I had friends in high school whos uncle was in trucking they had a home made furnace in the truck shop where they could roll a whole semi tire in it.It could be -20 and needed to open the doors to cool the shop off.The thing would be there sitting and be glowing red.
 
Motor oil burning hot enough doesn't smoke or smell any worse than any other type of fuel oil. I've got my old wood stove set up now with a drip system that will get the outside of my stove in excess of 650 degrees, and the fire chamber itself puts my raytek off the scale at more than 850 degrees. Rarely do I ever et any smell outside when it's burning.

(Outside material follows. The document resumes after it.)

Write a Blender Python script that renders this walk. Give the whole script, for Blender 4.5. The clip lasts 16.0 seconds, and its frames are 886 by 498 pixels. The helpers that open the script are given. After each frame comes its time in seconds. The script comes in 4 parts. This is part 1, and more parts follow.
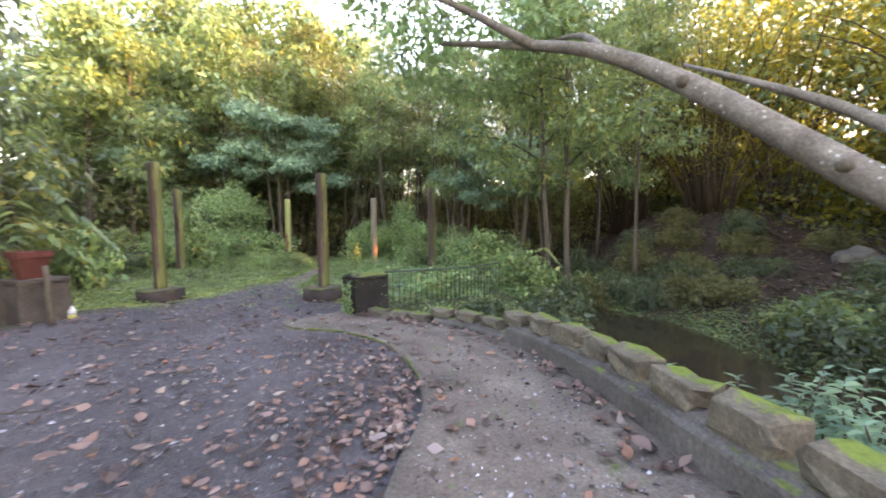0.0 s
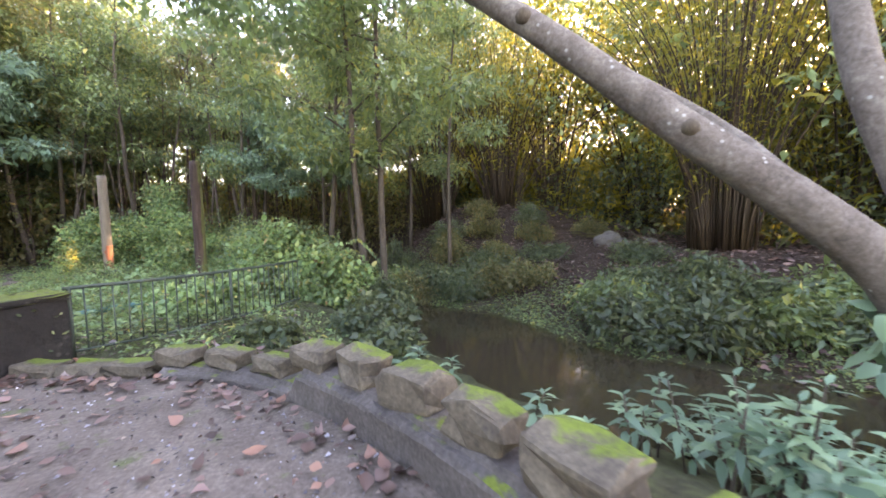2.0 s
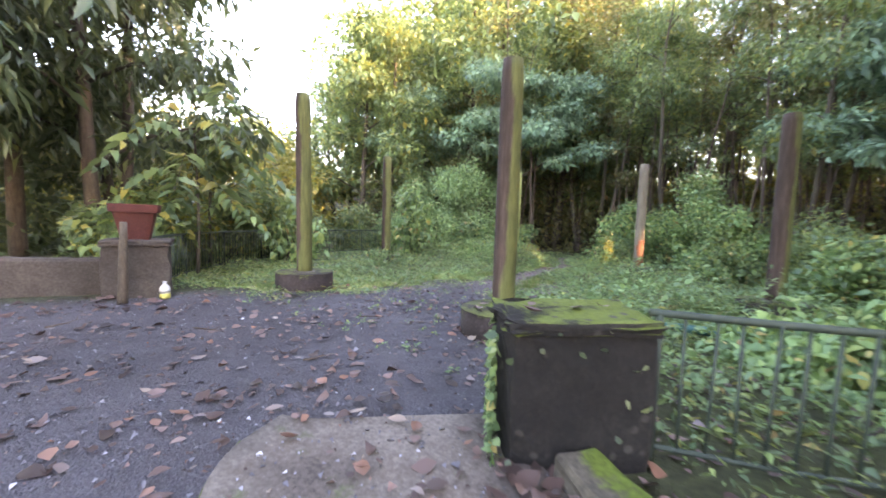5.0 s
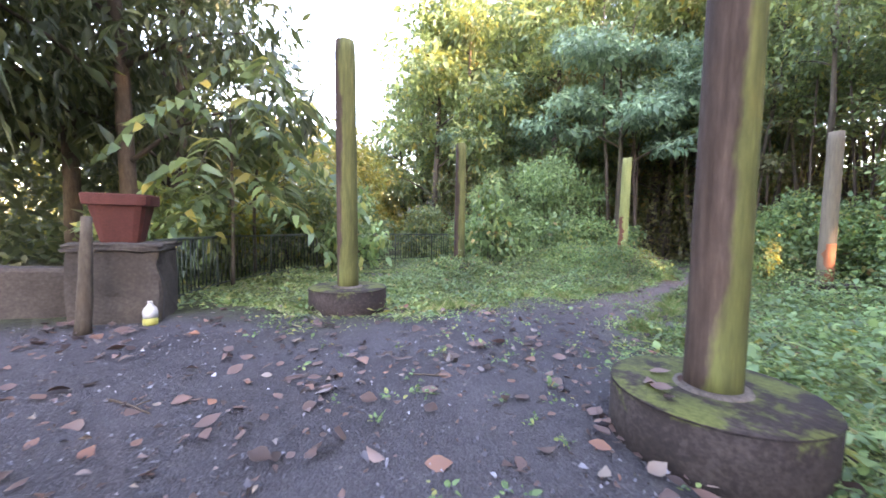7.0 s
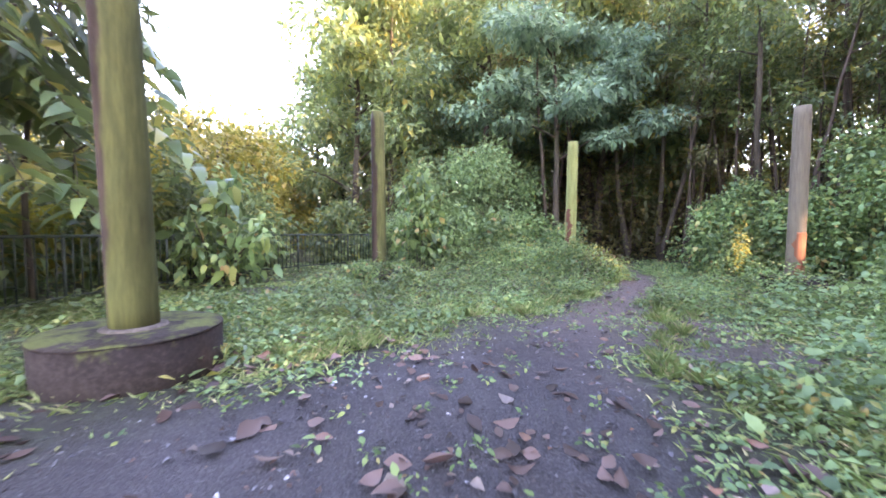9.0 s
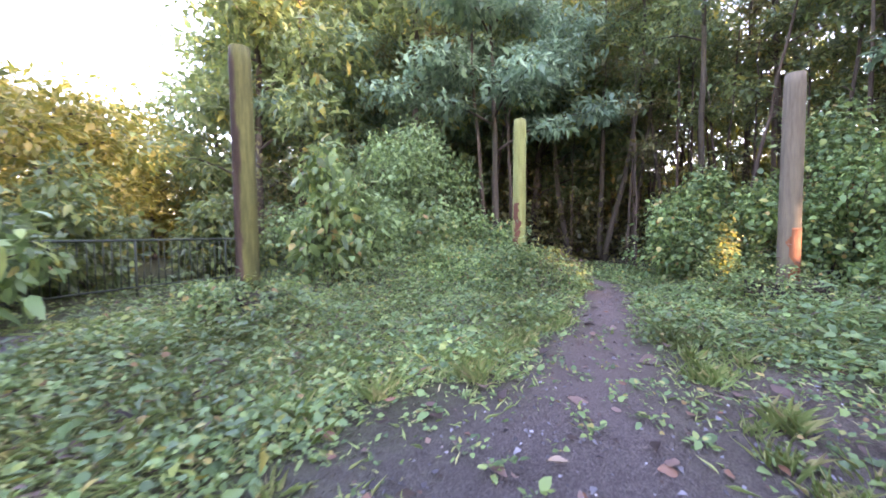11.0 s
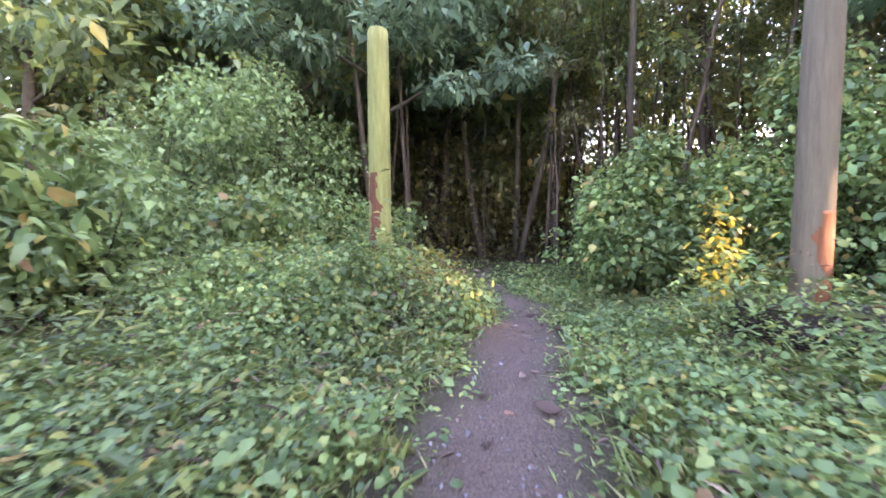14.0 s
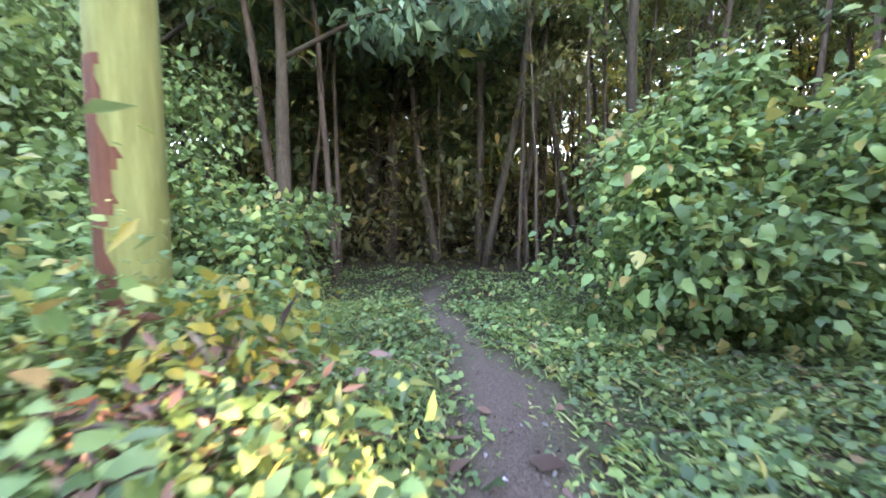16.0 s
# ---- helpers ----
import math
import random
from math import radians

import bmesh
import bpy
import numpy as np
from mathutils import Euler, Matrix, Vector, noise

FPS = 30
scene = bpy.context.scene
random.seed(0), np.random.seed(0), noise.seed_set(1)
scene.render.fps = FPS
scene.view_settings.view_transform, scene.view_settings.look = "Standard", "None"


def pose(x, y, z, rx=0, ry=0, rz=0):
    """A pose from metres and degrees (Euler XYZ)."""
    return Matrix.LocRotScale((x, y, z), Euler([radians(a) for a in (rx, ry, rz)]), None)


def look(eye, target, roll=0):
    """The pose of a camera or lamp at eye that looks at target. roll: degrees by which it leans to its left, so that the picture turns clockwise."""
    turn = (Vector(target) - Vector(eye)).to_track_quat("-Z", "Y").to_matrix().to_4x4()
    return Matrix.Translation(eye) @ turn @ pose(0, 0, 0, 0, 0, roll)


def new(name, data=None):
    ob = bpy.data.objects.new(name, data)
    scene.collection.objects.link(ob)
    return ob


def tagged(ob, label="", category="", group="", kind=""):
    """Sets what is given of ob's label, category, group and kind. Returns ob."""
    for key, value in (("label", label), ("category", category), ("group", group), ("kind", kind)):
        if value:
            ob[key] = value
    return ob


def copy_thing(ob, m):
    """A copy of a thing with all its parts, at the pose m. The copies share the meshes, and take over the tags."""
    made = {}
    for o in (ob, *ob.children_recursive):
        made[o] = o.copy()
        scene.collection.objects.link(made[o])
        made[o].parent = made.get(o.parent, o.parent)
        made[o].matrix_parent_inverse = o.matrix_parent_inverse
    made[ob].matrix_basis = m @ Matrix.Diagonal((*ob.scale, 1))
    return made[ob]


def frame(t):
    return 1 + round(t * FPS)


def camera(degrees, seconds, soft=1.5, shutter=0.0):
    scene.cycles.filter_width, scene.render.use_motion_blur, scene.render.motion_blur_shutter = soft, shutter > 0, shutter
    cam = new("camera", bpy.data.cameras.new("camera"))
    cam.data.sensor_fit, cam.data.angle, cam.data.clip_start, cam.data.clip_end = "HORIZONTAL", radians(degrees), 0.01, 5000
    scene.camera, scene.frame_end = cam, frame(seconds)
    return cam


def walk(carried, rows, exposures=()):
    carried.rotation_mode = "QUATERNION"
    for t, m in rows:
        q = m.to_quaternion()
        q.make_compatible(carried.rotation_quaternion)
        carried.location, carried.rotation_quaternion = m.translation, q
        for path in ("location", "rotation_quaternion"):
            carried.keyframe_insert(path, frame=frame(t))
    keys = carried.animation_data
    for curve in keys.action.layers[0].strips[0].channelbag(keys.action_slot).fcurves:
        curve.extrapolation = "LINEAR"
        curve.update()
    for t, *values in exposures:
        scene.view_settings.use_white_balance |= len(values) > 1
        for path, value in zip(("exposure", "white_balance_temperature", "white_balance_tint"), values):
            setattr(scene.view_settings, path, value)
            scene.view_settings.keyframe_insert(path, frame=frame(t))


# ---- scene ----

That said I had an old catalog that I did the same thing with several years back before I modified the wood stove I had in the shop to burn oil. The thing laid there and burned for several hours , and was still smoldering long after the wood in there at the same time was long gone. I never smelled anything out of the ordinary when it was burning hot or when it was just smoldering.
 
How do you think many auto shops heat there places. Yep they have oil burning stoves that burn the oil they change. I know a guy who has a shop that rebuilds automatic transmissions and in the summer I can get his waste ATF but in the winter he will not give me a drop because he uses it to heat his shop
 
In the 60's, workimg on the Railroad, they cut
out old ties...had a machine that cut them in
thirds, and pushed them out along side of the
tracks. I'd bring home a 1 ton pickup load every
day, of 3 foot long pieces. Had a huge woodpile,
burned them in my shop in a stove I welded up
from 3/8 plate steel. (They burned hot-a barrel
stove didn't last long)Whenever I heated the
Workshop, you could smell that creosote burning
a mile down wind!
 
I worked in a shop owned by a factory that made mulch and sawdust. They had their own fleet of trucks. We had a cofired used oil furnace that used pallets and 15w40 out of the semis. We couldn't burn the stuff fast enough and it heated the shop plenty hot. Just had a copper line drip oil onto a bed of burning pallet wood.